**WHAT IS ASKED**
Transcribe the material exactly. Images do not belong in the copy.
____
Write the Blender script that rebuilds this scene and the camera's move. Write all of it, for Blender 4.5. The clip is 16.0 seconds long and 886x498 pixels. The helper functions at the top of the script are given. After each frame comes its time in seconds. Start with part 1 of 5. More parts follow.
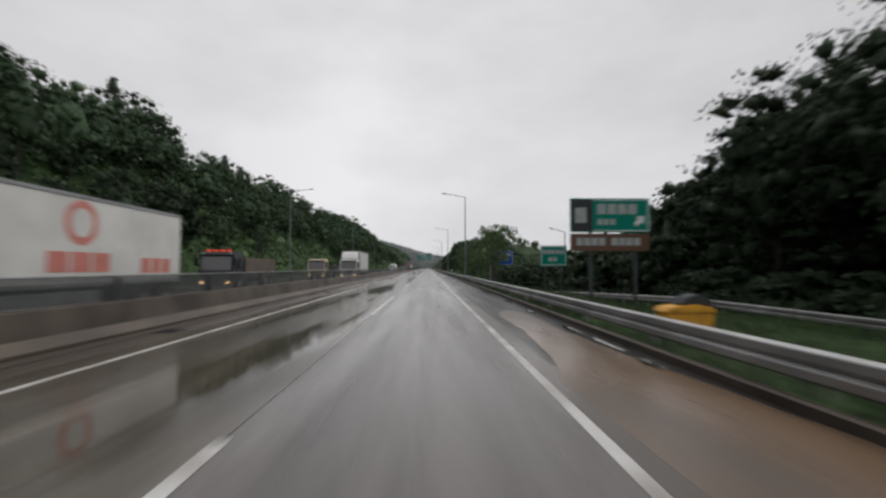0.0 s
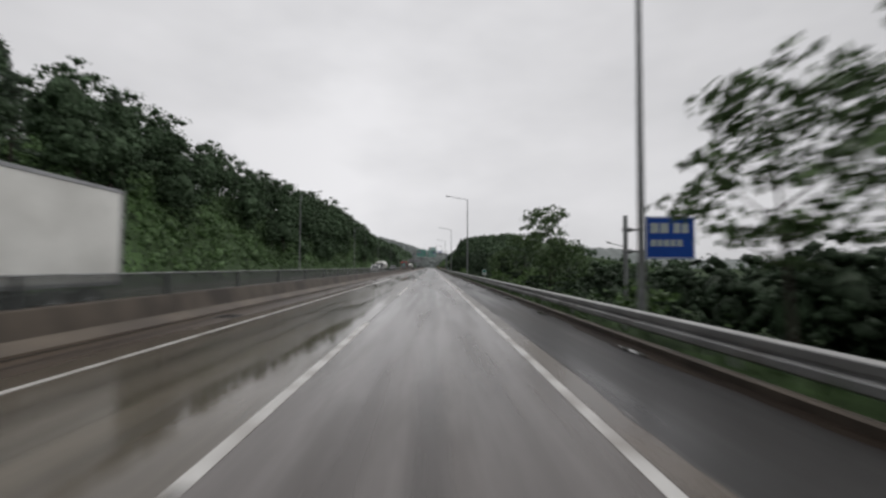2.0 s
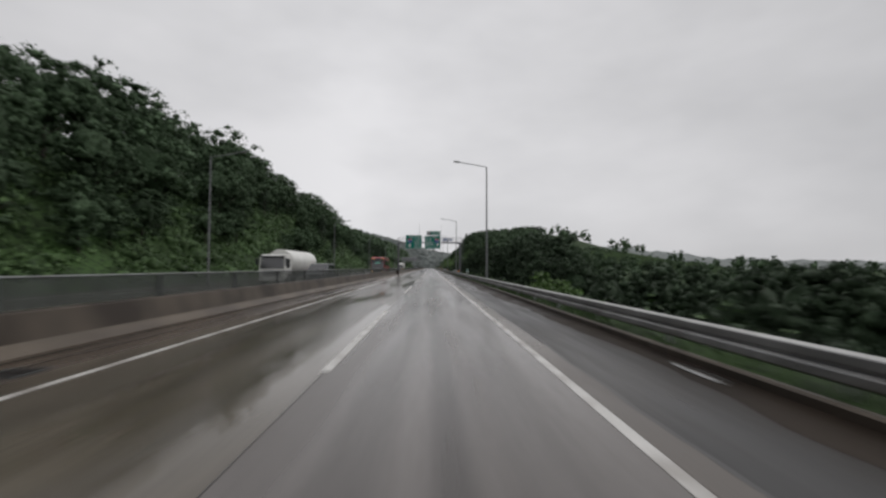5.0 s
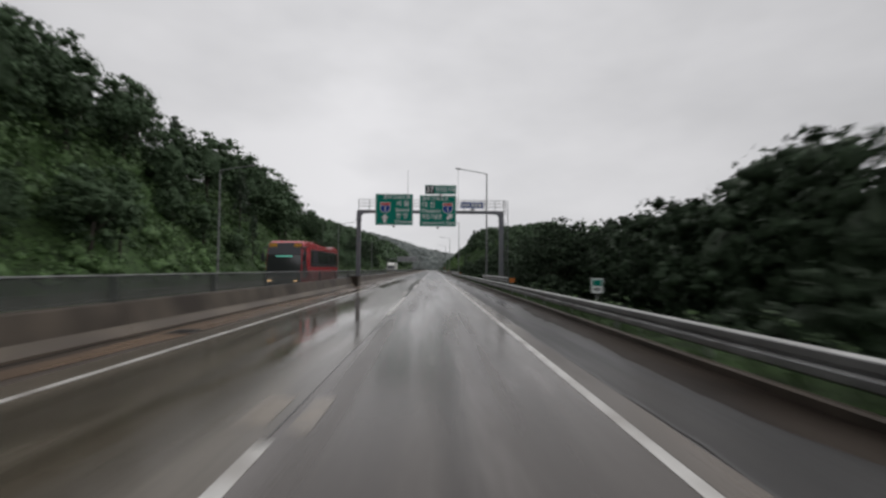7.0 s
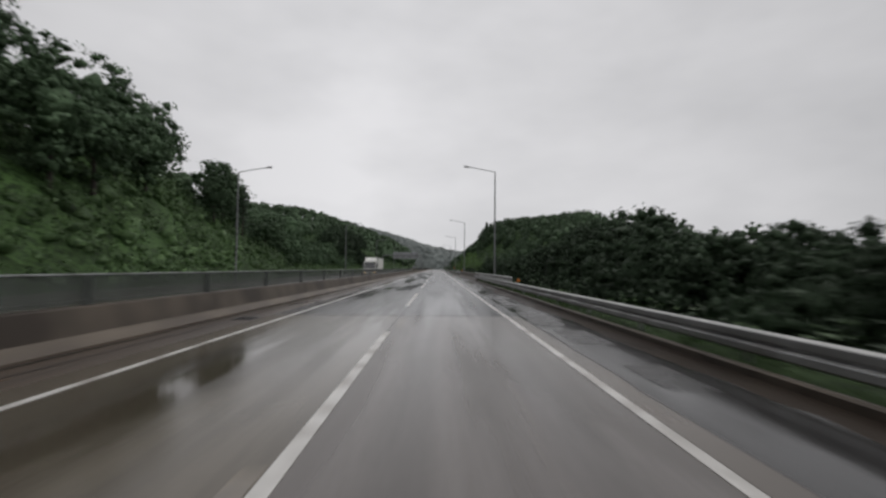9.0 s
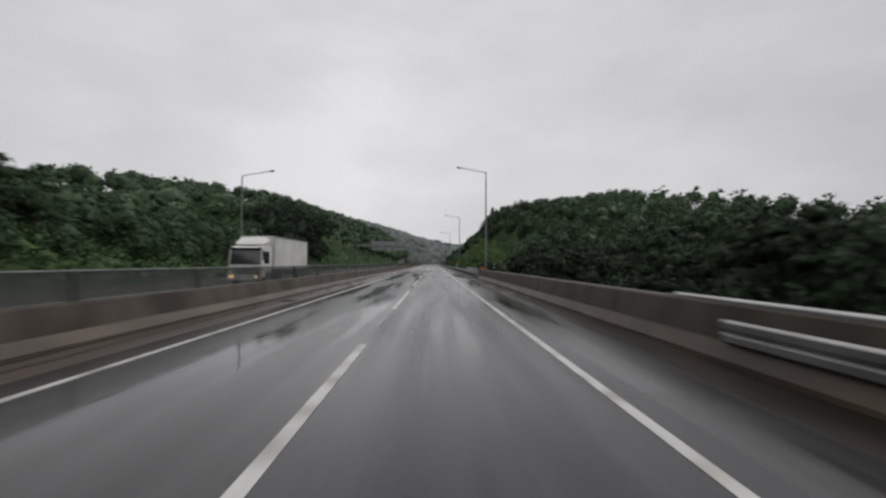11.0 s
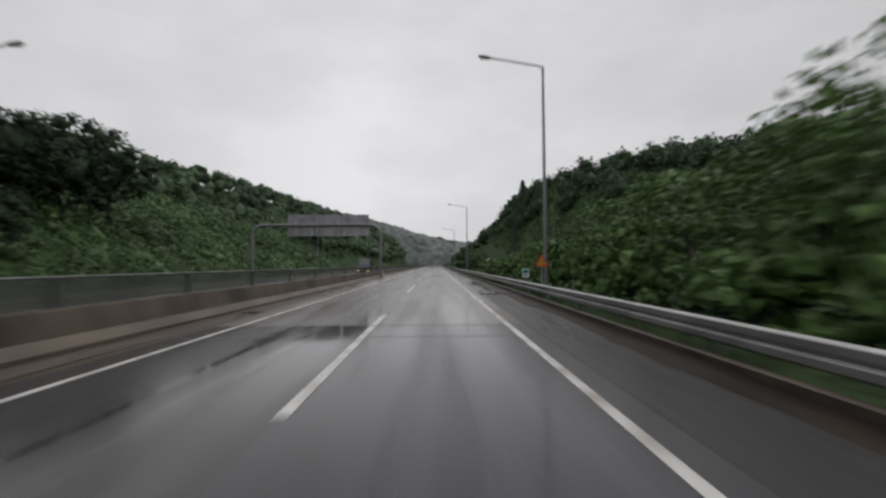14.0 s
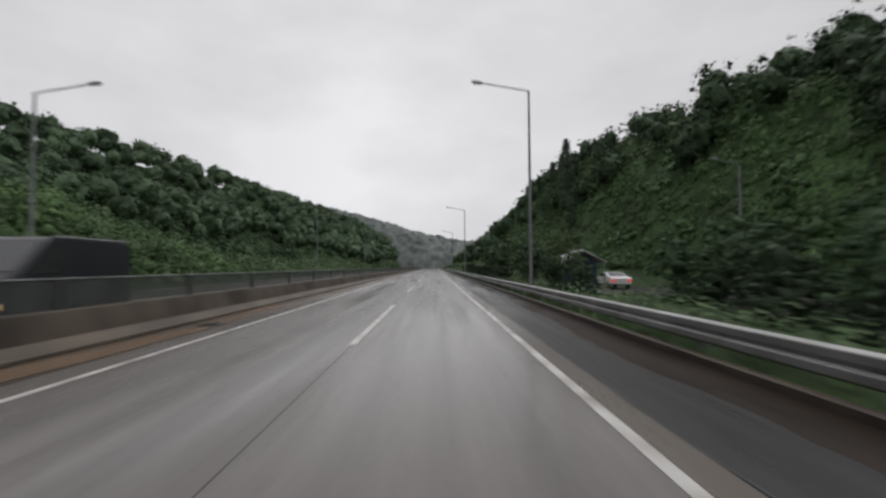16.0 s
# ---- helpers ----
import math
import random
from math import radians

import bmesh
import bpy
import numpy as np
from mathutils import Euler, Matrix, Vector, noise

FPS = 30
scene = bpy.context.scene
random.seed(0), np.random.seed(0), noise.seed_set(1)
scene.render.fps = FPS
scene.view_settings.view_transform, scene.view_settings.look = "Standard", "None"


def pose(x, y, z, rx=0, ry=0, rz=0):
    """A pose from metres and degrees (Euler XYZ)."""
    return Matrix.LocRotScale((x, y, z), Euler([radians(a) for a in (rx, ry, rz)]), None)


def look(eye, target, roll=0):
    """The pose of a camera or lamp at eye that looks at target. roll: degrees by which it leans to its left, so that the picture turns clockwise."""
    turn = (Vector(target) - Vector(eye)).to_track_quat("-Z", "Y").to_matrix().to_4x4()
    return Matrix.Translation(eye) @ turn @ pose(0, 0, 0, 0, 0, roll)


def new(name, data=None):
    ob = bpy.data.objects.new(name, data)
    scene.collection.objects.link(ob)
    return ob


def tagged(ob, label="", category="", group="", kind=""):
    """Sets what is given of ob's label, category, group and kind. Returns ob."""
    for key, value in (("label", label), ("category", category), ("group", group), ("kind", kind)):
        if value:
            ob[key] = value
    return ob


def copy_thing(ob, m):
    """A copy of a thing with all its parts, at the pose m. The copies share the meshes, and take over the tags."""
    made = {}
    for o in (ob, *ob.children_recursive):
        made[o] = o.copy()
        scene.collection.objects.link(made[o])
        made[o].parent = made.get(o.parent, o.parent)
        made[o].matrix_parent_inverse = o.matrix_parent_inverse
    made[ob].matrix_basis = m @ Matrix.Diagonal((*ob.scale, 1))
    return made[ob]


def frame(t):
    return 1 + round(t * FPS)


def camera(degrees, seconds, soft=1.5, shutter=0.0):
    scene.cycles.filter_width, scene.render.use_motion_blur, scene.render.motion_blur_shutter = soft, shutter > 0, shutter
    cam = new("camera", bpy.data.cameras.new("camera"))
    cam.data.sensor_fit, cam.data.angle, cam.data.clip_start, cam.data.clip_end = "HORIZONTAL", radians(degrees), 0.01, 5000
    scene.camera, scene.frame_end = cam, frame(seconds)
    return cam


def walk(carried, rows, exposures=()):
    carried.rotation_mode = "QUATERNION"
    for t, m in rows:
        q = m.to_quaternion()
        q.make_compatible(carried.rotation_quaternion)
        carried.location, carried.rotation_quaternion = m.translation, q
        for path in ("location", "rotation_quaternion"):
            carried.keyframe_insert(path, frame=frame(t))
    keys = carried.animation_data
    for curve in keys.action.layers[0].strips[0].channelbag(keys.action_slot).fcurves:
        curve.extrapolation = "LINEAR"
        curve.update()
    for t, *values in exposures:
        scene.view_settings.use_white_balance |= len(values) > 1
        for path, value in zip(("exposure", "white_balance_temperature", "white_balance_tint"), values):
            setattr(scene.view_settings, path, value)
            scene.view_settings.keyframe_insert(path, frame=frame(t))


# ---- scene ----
____
**EXPECTED ANSWER**
Write the Blender script that rebuilds this scene and the camera's move. Write all of it, for Blender 4.5. The clip is 16.0 seconds long and 886x498 pixels. The helper functions at the top of the script are given. After each frame comes its time in seconds. Start with part 1 of 5. More parts follow.
0.0 s
2.0 s
5.0 s
7.0 s
9.0 s
11.0 s
14.0 s
16.0 s
# ---- helpers ----
import math
import random
from math import radians

import bmesh
import bpy
import numpy as np
from mathutils import Euler, Matrix, Vector, noise

FPS = 30
scene = bpy.context.scene
random.seed(0), np.random.seed(0), noise.seed_set(1)
scene.render.fps = FPS
scene.view_settings.view_transform, scene.view_settings.look = "Standard", "None"


def pose(x, y, z, rx=0, ry=0, rz=0):
    """A pose from metres and degrees (Euler XYZ)."""
    return Matrix.LocRotScale((x, y, z), Euler([radians(a) for a in (rx, ry, rz)]), None)


def look(eye, target, roll=0):
    """The pose of a camera or lamp at eye that looks at target. roll: degrees by which it leans to its left, so that the picture turns clockwise."""
    turn = (Vector(target) - Vector(eye)).to_track_quat("-Z", "Y").to_matrix().to_4x4()
    return Matrix.Translation(eye) @ turn @ pose(0, 0, 0, 0, 0, roll)


def new(name, data=None):
    ob = bpy.data.objects.new(name, data)
    scene.collection.objects.link(ob)
    return ob


def tagged(ob, label="", category="", group="", kind=""):
    """Sets what is given of ob's label, category, group and kind. Returns ob."""
    for key, value in (("label", label), ("category", category), ("group", group), ("kind", kind)):
        if value:
            ob[key] = value
    return ob


def copy_thing(ob, m):
    """A copy of a thing with all its parts, at the pose m. The copies share the meshes, and take over the tags."""
    made = {}
    for o in (ob, *ob.children_recursive):
        made[o] = o.copy()
        scene.collection.objects.link(made[o])
        made[o].parent = made.get(o.parent, o.parent)
        made[o].matrix_parent_inverse = o.matrix_parent_inverse
    made[ob].matrix_basis = m @ Matrix.Diagonal((*ob.scale, 1))
    return made[ob]


def frame(t):
    return 1 + round(t * FPS)


def camera(degrees, seconds, soft=1.5, shutter=0.0):
    scene.cycles.filter_width, scene.render.use_motion_blur, scene.render.motion_blur_shutter = soft, shutter > 0, shutter
    cam = new("camera", bpy.data.cameras.new("camera"))
    cam.data.sensor_fit, cam.data.angle, cam.data.clip_start, cam.data.clip_end = "HORIZONTAL", radians(degrees), 0.01, 5000
    scene.camera, scene.frame_end = cam, frame(seconds)
    return cam


def walk(carried, rows, exposures=()):
    carried.rotation_mode = "QUATERNION"
    for t, m in rows:
        q = m.to_quaternion()
        q.make_compatible(carried.rotation_quaternion)
        carried.location, carried.rotation_quaternion = m.translation, q
        for path in ("location", "rotation_quaternion"):
            carried.keyframe_insert(path, frame=frame(t))
    keys = carried.animation_data
    for curve in keys.action.layers[0].strips[0].channelbag(keys.action_slot).fcurves:
        curve.extrapolation = "LINEAR"
        curve.update()
    for t, *values in exposures:
        scene.view_settings.use_white_balance |= len(values) > 1
        for path, value in zip(("exposure", "white_balance_temperature", "white_balance_tint"), values):
            setattr(scene.view_settings, path, value)
            scene.view_settings.keyframe_insert(path, frame=frame(t))


# ---- scene ----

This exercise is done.